──────── Data provided

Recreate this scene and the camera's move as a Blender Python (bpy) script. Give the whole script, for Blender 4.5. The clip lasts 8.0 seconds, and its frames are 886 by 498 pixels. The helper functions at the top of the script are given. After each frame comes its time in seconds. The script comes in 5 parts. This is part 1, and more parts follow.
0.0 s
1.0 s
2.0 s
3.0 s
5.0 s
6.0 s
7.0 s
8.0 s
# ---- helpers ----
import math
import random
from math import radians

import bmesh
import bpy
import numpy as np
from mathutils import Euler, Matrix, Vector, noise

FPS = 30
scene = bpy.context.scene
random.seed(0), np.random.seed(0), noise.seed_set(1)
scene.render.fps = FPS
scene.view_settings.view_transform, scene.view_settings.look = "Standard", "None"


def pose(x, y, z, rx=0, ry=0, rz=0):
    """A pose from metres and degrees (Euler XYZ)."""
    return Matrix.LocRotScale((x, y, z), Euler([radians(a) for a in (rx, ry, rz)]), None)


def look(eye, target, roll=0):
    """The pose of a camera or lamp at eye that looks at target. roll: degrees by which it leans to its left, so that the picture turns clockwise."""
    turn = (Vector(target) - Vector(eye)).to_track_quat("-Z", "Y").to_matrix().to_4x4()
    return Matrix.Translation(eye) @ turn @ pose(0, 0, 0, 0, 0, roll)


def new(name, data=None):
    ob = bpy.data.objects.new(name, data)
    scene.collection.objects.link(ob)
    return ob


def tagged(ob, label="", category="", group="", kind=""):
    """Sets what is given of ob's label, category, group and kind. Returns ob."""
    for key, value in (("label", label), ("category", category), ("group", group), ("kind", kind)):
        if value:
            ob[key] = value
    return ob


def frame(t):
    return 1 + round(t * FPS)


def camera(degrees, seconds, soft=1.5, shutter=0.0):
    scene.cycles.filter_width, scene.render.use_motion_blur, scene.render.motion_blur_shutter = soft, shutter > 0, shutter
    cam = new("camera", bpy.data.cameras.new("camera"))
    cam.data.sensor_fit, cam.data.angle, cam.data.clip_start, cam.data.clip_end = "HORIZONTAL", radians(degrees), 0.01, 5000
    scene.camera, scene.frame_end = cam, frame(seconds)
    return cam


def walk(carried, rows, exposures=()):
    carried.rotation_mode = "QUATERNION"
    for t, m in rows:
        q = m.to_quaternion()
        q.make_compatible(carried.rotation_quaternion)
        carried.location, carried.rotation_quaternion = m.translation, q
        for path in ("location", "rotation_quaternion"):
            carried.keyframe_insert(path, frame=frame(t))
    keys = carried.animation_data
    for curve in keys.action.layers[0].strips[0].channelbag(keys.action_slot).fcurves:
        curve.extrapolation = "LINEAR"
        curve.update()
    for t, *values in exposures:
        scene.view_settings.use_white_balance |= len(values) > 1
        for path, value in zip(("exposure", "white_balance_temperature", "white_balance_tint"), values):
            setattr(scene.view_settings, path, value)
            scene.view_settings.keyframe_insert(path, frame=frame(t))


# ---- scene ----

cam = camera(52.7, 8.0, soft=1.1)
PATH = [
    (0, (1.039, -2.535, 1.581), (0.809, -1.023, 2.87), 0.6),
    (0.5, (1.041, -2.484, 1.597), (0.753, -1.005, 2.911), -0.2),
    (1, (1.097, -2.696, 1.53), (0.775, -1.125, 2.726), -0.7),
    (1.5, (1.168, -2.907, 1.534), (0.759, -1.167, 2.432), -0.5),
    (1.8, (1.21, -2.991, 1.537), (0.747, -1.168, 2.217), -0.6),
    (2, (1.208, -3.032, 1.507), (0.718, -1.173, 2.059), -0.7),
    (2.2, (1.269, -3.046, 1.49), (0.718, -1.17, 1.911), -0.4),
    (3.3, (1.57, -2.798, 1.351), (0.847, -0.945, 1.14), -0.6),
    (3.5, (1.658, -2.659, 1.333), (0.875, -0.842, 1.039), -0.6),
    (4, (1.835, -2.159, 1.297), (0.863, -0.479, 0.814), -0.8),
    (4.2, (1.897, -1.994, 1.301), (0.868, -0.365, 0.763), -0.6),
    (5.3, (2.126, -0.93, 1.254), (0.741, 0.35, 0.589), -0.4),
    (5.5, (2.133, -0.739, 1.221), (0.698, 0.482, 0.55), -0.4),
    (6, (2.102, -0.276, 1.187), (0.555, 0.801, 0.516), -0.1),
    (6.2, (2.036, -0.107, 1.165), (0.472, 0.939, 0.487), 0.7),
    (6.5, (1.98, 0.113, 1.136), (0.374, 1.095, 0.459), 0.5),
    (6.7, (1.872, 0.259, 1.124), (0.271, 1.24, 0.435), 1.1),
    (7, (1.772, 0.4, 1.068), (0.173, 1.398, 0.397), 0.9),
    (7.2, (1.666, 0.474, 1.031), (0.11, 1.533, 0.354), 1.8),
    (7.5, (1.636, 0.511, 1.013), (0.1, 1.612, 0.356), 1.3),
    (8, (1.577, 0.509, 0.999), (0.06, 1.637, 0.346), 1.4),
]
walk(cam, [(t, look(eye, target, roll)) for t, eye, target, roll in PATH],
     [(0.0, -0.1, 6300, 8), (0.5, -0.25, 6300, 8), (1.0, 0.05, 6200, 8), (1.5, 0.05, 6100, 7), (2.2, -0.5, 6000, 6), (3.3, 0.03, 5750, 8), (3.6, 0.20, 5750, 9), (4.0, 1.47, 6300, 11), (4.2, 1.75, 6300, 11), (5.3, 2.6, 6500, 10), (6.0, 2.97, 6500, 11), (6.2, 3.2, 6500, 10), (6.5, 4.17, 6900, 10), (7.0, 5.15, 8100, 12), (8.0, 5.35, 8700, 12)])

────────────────

→ **Directions**
Identify the lines that contain the string "roll", and copy every one of them.

→ **Written solution**
def look(eye, target, roll=0):
    """The pose of a camera or lamp at eye that looks at target. roll: degrees by which it leans to its left, so that the picture turns clockwise."""
    return Matrix.Translation(eye) @ turn @ pose(0, 0, 0, 0, 0, roll)
walk(cam, [(t, look(eye, target, roll)) for t, eye, target, roll in PATH],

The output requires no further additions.